The fallout from the tragic assassination of conservative leader Charlie Kirk has now taken another disturbing turn — one that exposes just how toxic and combustible our political climate has become.
In Sacramento, California, a man opened fire on the local ABC News affiliate, shattering the glass of the station’s studio window in a moment of politically charged rage. The suspect, identified as 64-year-old Anibal Hernandez-Santana, is now in custody and facing serious charges, including assault with a deadly weapon and firing into an occupied building.
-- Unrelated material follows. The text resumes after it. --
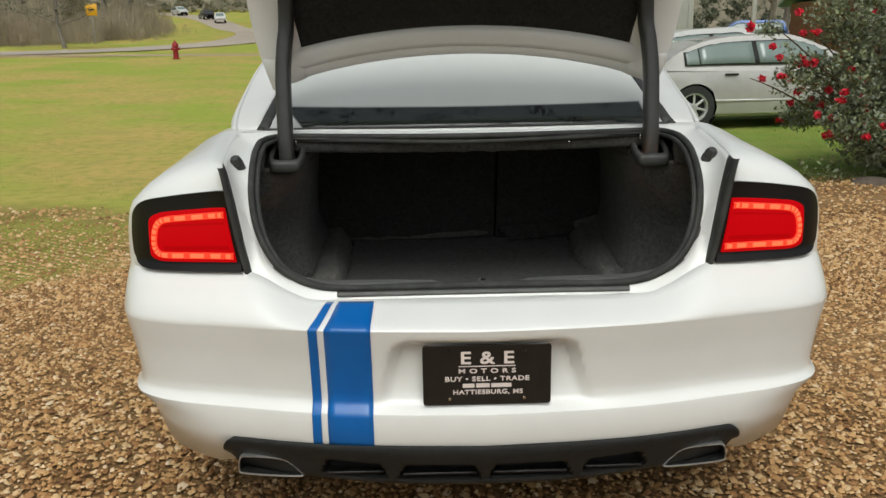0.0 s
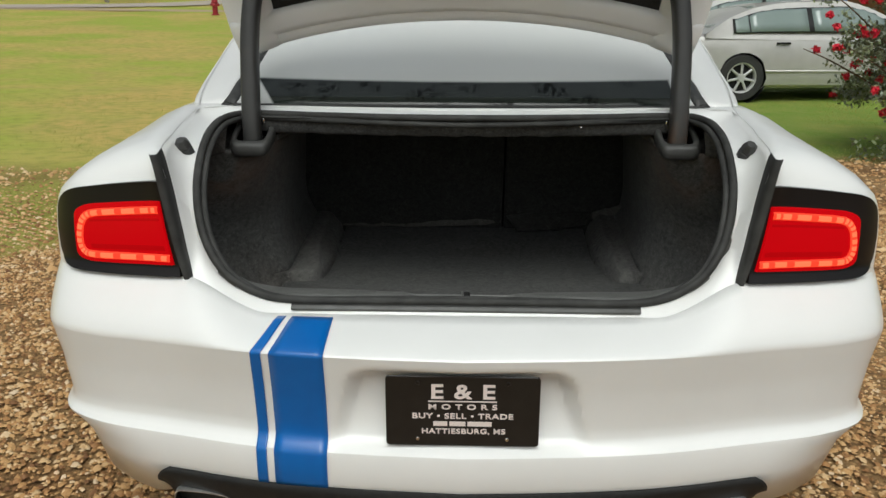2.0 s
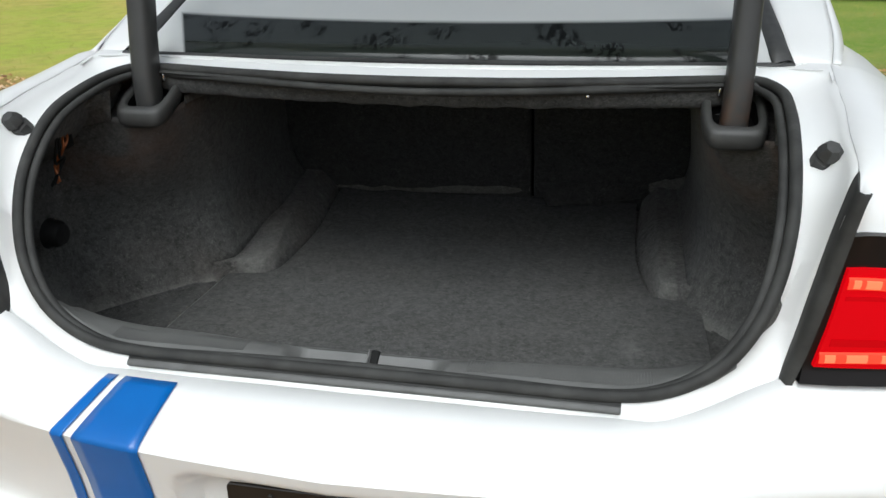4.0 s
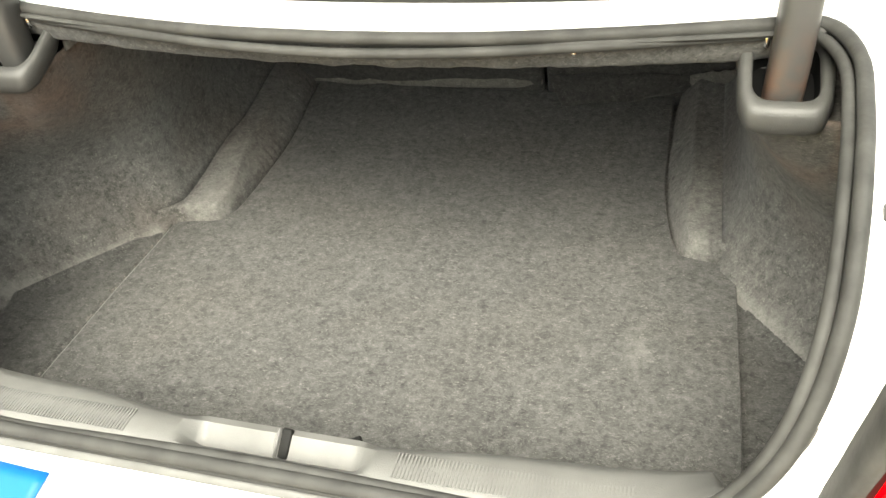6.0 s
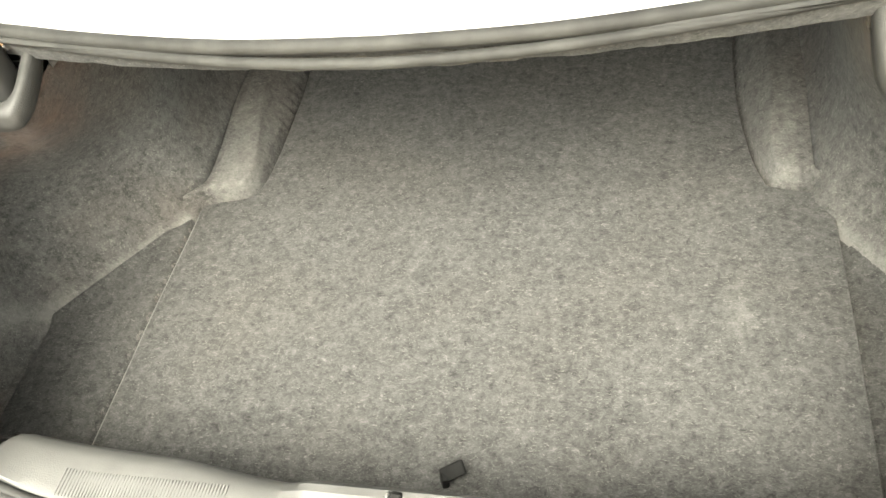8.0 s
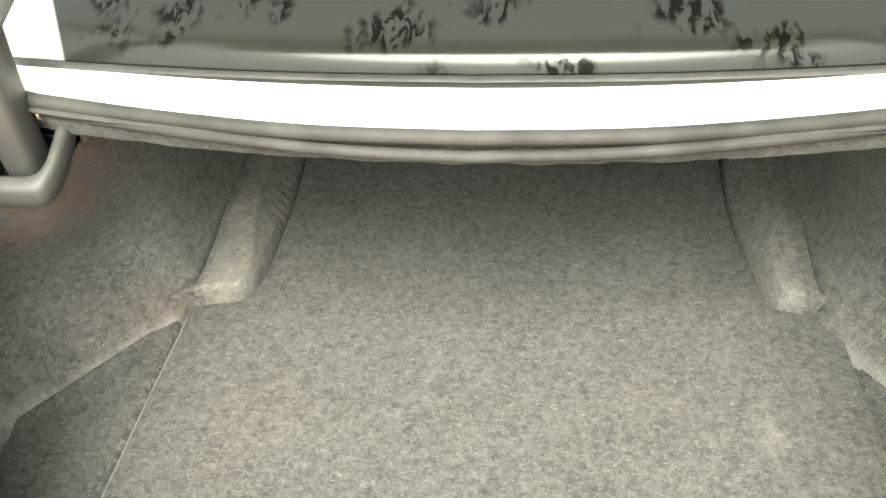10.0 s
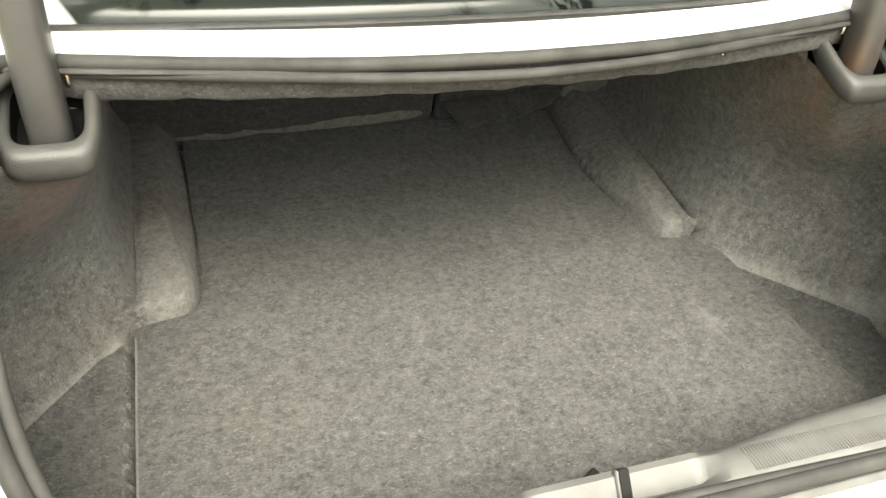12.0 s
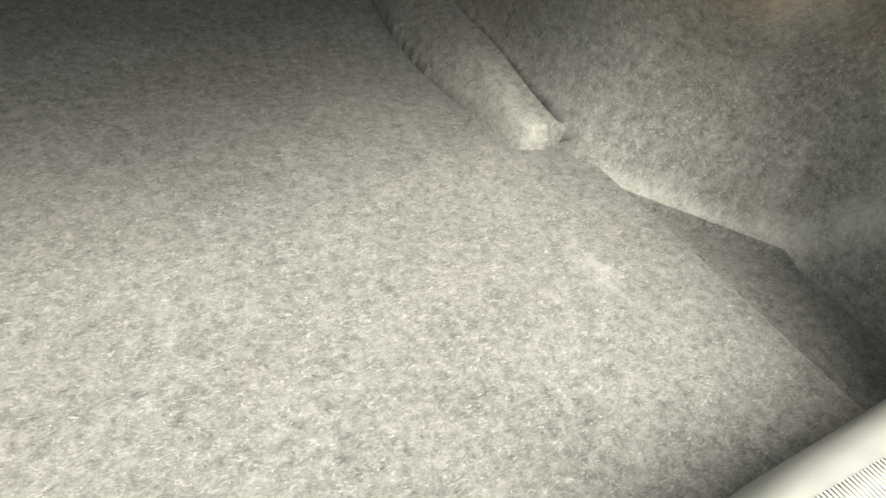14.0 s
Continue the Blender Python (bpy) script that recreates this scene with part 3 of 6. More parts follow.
def exhaust_tip(side):
    """A flattened trapezoid pipe end with a rolled bright rim."""
    corner = [(.600, .338), (.610, .328), (.613, .300), (.604, .288), (.530, .283), (.458, .283), (.450, .290), (.476, .318), (.496, .331), (.54, .337)]
    pts = spline([(x, 0, z + .007) for x, z in corner] + [(corner[0][0], 0, corner[0][1] + .007)], 5)[:-1]
    c = Vector((.532, 0, .318))

    def inset(p, d):
        v = p - c
        return c + Vector((v.x * (1 - d / .078), 0, v.z * (1 - d / .027)))
    rows = []
    for y, d in ((.11, .0), (.038, .0), (.029, .0006), (.0250, .0016), (.0250, .0030), (.029, .0044)):
        rows.append([(side * q.x, y + .10 * (abs(q.x) - .53), q.z) for q in (inset(p, d) for p in pts)])
    v, f = loft(rows, close_u=True)
    if side < 0:
        f = [tuple(reversed(q)) for q in f]
    tip = put("exhaust_tip", mesh_of("exhaust_tip", v, f, 60), SATIN, car, "bright trapezoid exhaust tip")
    bore = [[(side * q.x, y + .10 * (abs(q.x) - .53), q.z) for q in (inset(p, d) for p in pts)] for y, d in ((.0285, .0044), (.04, .0050), (.12, .007), (.12, .026))]
    put("tailpipe", mesh_of("tailpipe", *loft(bore, close_u=True), 50), BLACKPL, tip, "dark bore")


exhaust_tip(1)
exhaust_tip(-1)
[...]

Thankfully, no injuries were reported, but the incident is a grim reminder of how media narratives — when reckless and dishonest — can help ignite real-world violence.
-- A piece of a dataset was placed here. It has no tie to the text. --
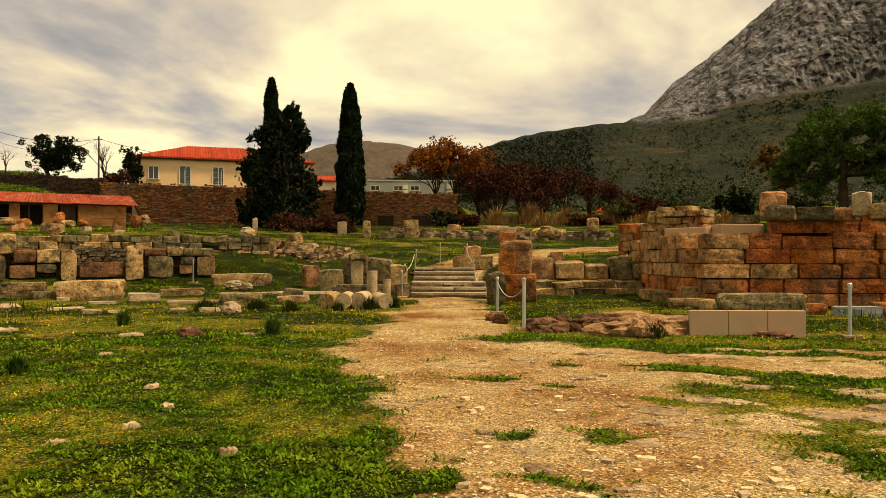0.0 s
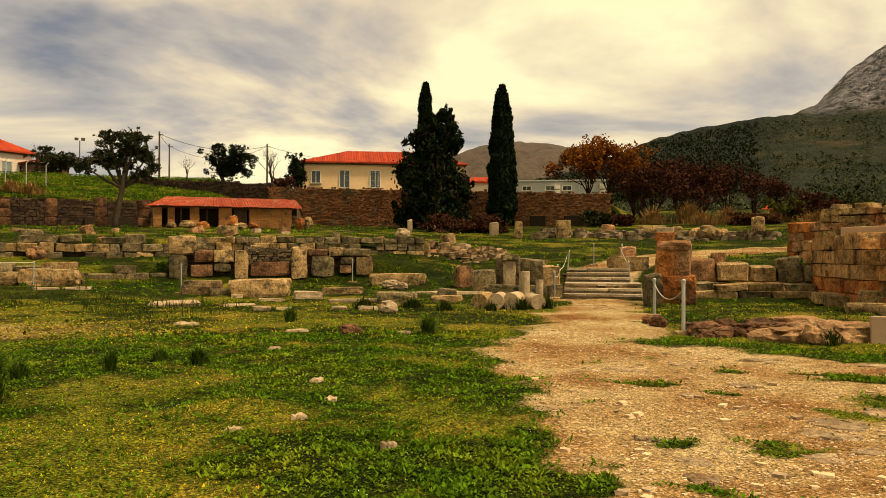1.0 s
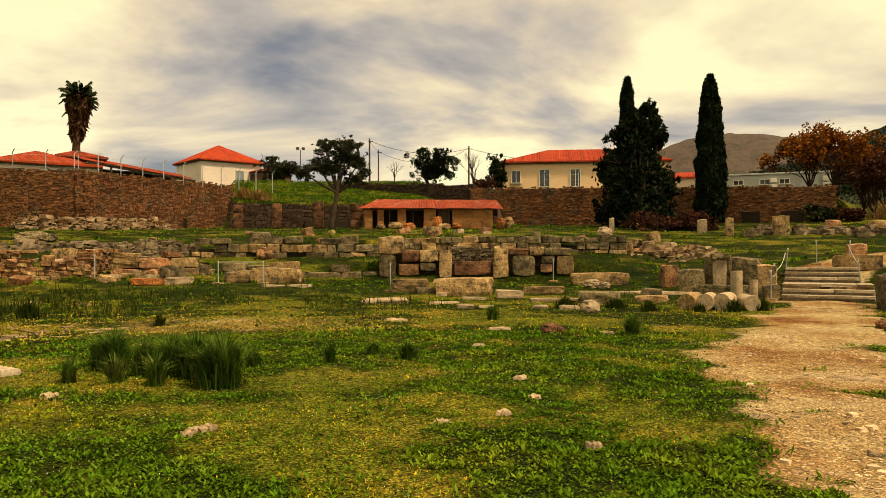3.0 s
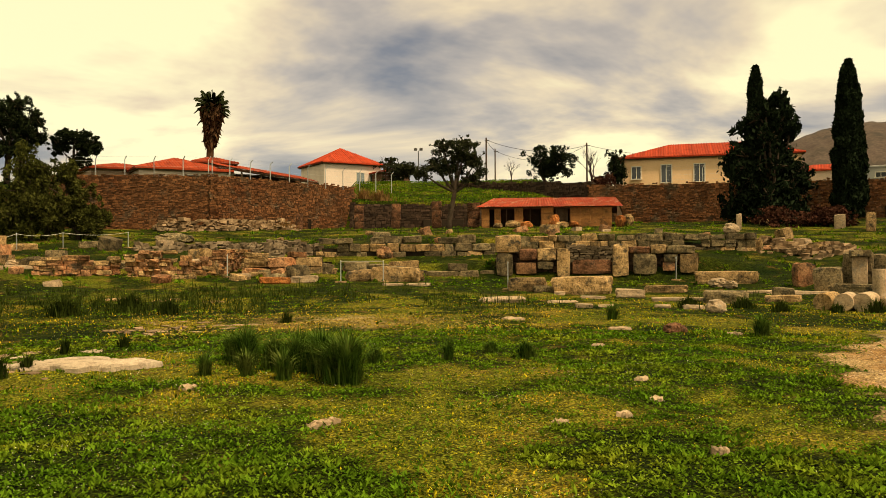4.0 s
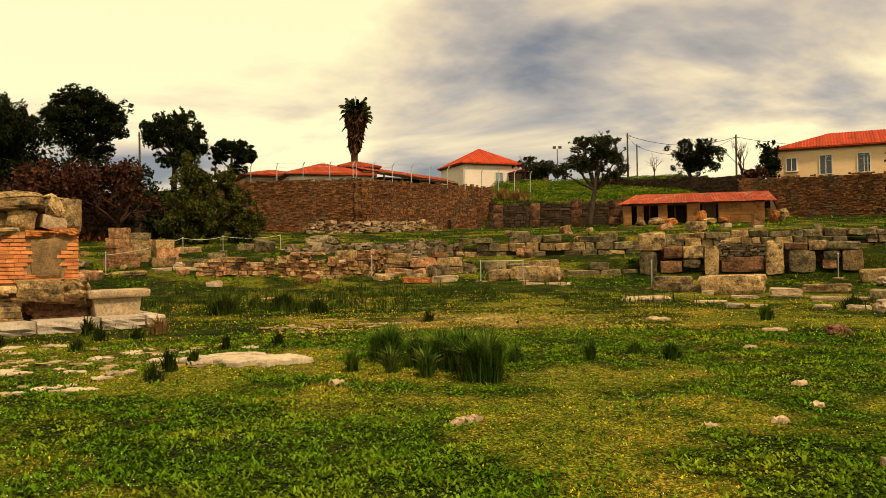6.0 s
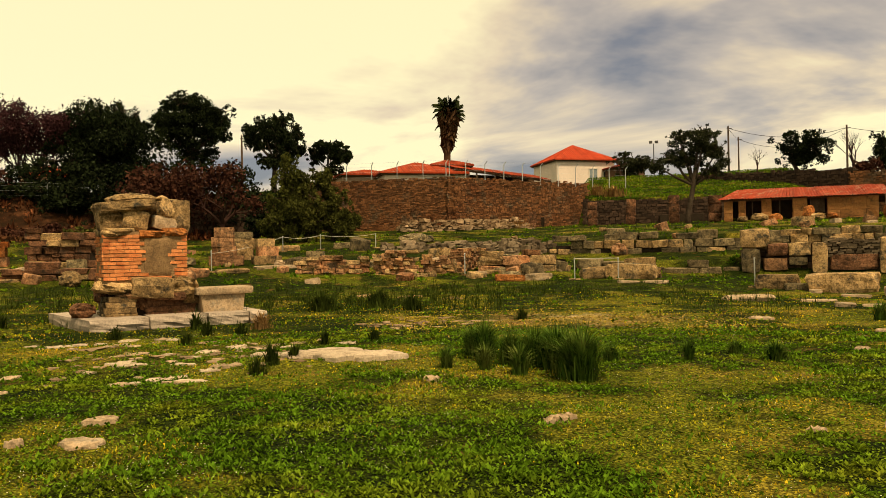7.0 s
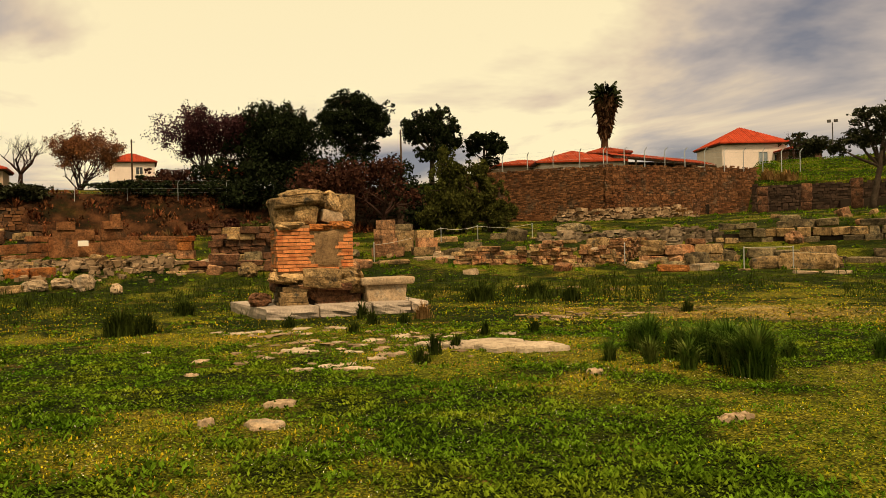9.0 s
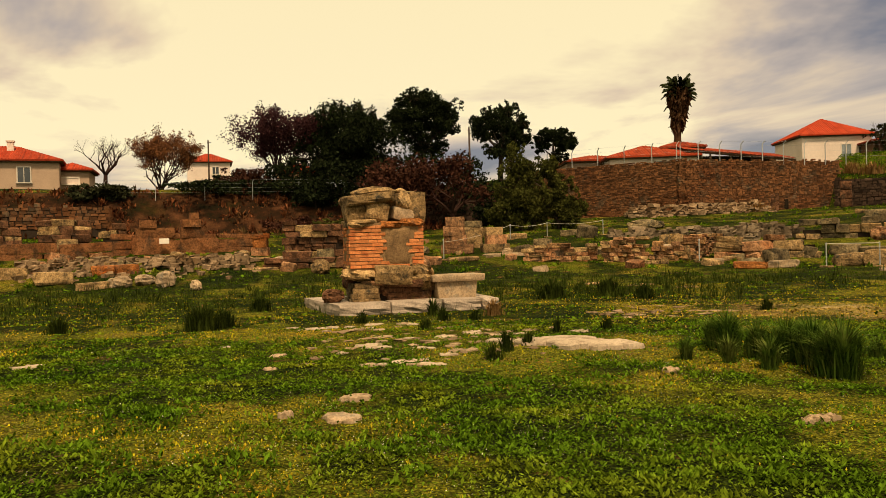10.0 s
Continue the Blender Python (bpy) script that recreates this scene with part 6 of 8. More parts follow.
rubble_heap("flat_stones", "small flat pale stones sunk in the turf", at(78, 12.6), at(62, 12.4), 2.2, 0.0, 80, PALERUBBLE, 9, (0.06, 0.24), 0.3)
rubble_heap("flat_stones", "small flat pale stones sunk in the turf", at(58, 16), at(50, 17.5), 1.6, 0.0, 60, PALERUBBLE, 10, (0.06, 0.24), 0.3)

# ---- ruined walls: left ----
red = [REDSTONE, LIMESTONE, REDSTONE, REDSTONE, OCHRESTONE]
coursed("ruined_wall", "low reddish rubble wall with a squared end", at(56.5, 33), at(53.4, 32.8), 0.35, [0.17, 0.15, 0.18, 0.16, 0.17, 0.15, 0.18, 0.16], 0.55, red, (0.18, 0.5), 0.3, 21, core=TANEARTH, kind=CHUNK, split=0.22, proud=0.06)
coursed("ruined_wall", "low reddish wall of mixed blocks", at(53.2, 33.2), at(50.6, 33.2), 0.35, [0.17, 0.16, 0.18, 0.15, 0.2, 0.24], 0.55, red, (0.2, 0.6), 0.3, 22, core=TANEARTH, kind=CHUNK, split=0.22, proud=0.06)
coursed("ruined_wall", "reddish rubble wall running back up the slope", at(50.6, 33.0), at(48.6, 36.5), 0.4, [0.14, 0.15, 0.14, 0.15, 0.14, 0.15, 0.14, 0.14, 0.14], 0.55, red, (0.16, 0.4), 0.3, 23, core=TANEARTH, kind=CHUNK, split=0.22, proud=0.06)
coursed("ruined_wall", "low wall of large grey blocks", at(48.8, 33.6), at(42.4, 33.8), 0.5, [0.42, 0.42, 0.2], 0.6, [REDSTONE, LIMESTONE, LIMESTONE], (0.7, 1.3), 0.3, 24, kind=CHUNK, split=0.22, proud=0.06)
coursed("ruined_wall", "reddish rubble wall with a few squared blocks", at(62.2, 33.4), at(57.0, 33.2), 0.4, [0.17, 0.16, 0.18, 0.16, 0.2, 0.18], 0.55, red, (0.18, 0.6), 0.45, 34, core=TANEARTH, kind=CHUNK, split=0.22, proud=0.06)
coursed("ruined_wall", "low wall of grey blocks behind the reddish one", at(52.8, 36), at(46.0, 36.2), 0.8, [0.3, 0.32], 0.5, grey, (0.7, 1.5), 0.4, 25, kind=CHUNK, split=0.22, proud=0.06)
coursed("ruined_wall", "small rubble wall beside the railed blocks", at(38.4, 31.9), at(36.0, 32.4), 0.3, [0.22, 0.22, 0.2], 0.5, [LIMESTONE, GREYSTONE], (0.2, 0.4), 0.3, 26, kind=CHUNK, split=0.22, proud=0.06)
coursed("ruined_wall", "ruined grey block wall behind the brick pedestal", at(79.6, 36), at(74.2, 35.6), 1.15, [0.3, 0.28, 0.32, 0.26, 0.3, 0.26], 0.7, [BROWNSTONE, BROWNSTONE, LIMESTONE], (0.3, 0.9), 0.45, 27, kind=CHUNK, split=0.22, proud=0.06)
coursed("ruined_wall", "low line of grey blocks behind the pedestal", at(81.2, 32), at(72.0, 31.8), 0.75, [0.42, 0.3], 0.6, [BROWNSTONE, BROWNSTONE, LIMESTONE], (0.6, 1.2), 0.5, 28, kind=CHUNK, split=0.22, proud=0.06)
coursed("ruined_wall", "long low orange poros wall", at(98.5, 37), at(91.2, 37.4), 1.2, [0.42, 0.4], 0.6, [DARKPOROS], (1.6, 3.0), 0.0, 29, kind=ASHLAR, proud=0.015)
coursed("ruined_wall", "orange poros wall of large smooth blocks", at(91.2, 37.9), at(81.5, 38.2), 1.35, [0.36, 0.4, 0.3], 0.6, [DARKPOROS], (1.3, 2.6), 0.3, 30, kind=ASHLAR, proud=0.02)
coursed("ruined_wall", "stack of weathered blocks on the upper terrace", at(95.6, 45.5), at(92.4, 45.5), 2.2, [0.42, 0.42, 0.4], 0.7, [BROWNSTONE, BROWNSTONE, LIMESTONE], (0.6, 1.2), 0.4, 31, kind=CHUNK, split=0.22, proud=0.06)
coursed("ruined_wall", "stack of weathered blocks at the terrace edge", at(98.5, 44), at(96.6, 44.2), 2.1, [0.42, 0.42, 0.4], 0.7, [BROWNSTONE, BROWNSTONE, LIMESTONE], (0.6, 1.2), 0.3, 32, kind=CHUNK, split=0.22, proud=0.06)
coursed("ruined_wall", "small block stack on the upper terrace", at(91.9, 46), at(90.2, 46), 2.4, [0.4, 0.36], 0.6, [BROWNSTONE, BROWNSTONE, LIMESTONE], (0.6, 1.2), 0.1, 33, kind=CHUNK, split=0.22, proud=0.06)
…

The man suspected of firing 3 shots into the window of an ABC affiliate in California after the Kimmel decision is a former teacher's union legislative director whose X feed is full of far-left rhetoric encouraging escalation. pic.twitter.com/rxwVi7cg4u
— AG (@AGHamilton29) September 20, 2025
The shooting came on the heels of ABC’s decision to pull late-night host Jimmy Kimmel indefinitely following a deeply controversial and factually false rant on his show. Kimmel had mocked President Trump’s heartfelt response to Kirk’s assassination and wrongly claimed the shooter was affiliated with the “MAGA gang,” despite no evidence to support such a narrative. That lie — broadcast to millions — lit a political firestorm, and it appears one man took it much too far.
According to a report from Variety, Hernandez-Santana is not some unhinged outsider, but a former legislative director for the California Federation of Teachers — someone who has worked at high levels within progressive political circles. His social media history reads like a far-left fever dream, with calls to “fight like hell,” denunciations of public institutions as part of a “fascist oligarchy,” and a general tone of militant anti-Trump radicalism. This wasn’t just a guy with a grievance. It was someone deeply embedded in the ideological echo chamber of the activist left.
And this matters.
Because while we’ve heard endless lectures about the “danger” of right-wing rhetoric, this incident — like so many others — underscores a reality the mainstream media would prefer you ignore: political violence does not come from one direction. It festers wherever extremism is fed, and increasingly, that includes within left-wing activist spheres, academia, and yes — the media itself.
NEW: The man who shot up the ABC affiliate in Sacramento following the suspension of Jimmy Kimmel, has been identified as Anibal Hernandez-Santana.
An X account that appears to belong to Hernandez-Santana is full of anti-Trump posts, as reported by Variety.
The man, 64,… pic.twitter.com/4fZmyLZCkR
— Collin Rugg (@CollinRugg) September 20, 2025
Jimmy Kimmel’s comments were not just tasteless — they were inflammatory, divisive, and reckless at a moment when national tensions were already sky-high. Nexstar’s broadcasting president, Andrew Alford, got it exactly right in his statement: “Mr. Kimmel’s comments about the death of Mr. Kirk are offensive and insensitive at a critical time in our national political discourse.” That kind of rhetoric doesn’t just reflect poorly on the network — it has consequences, especially when it’s repeated in front of a late-night audience conditioned to laugh at the “right” people being mocked.
Now we’re left grappling with the results: a national conversation more fractured than ever, an assassination politicized in real time, and a television studio turned into a crime scene.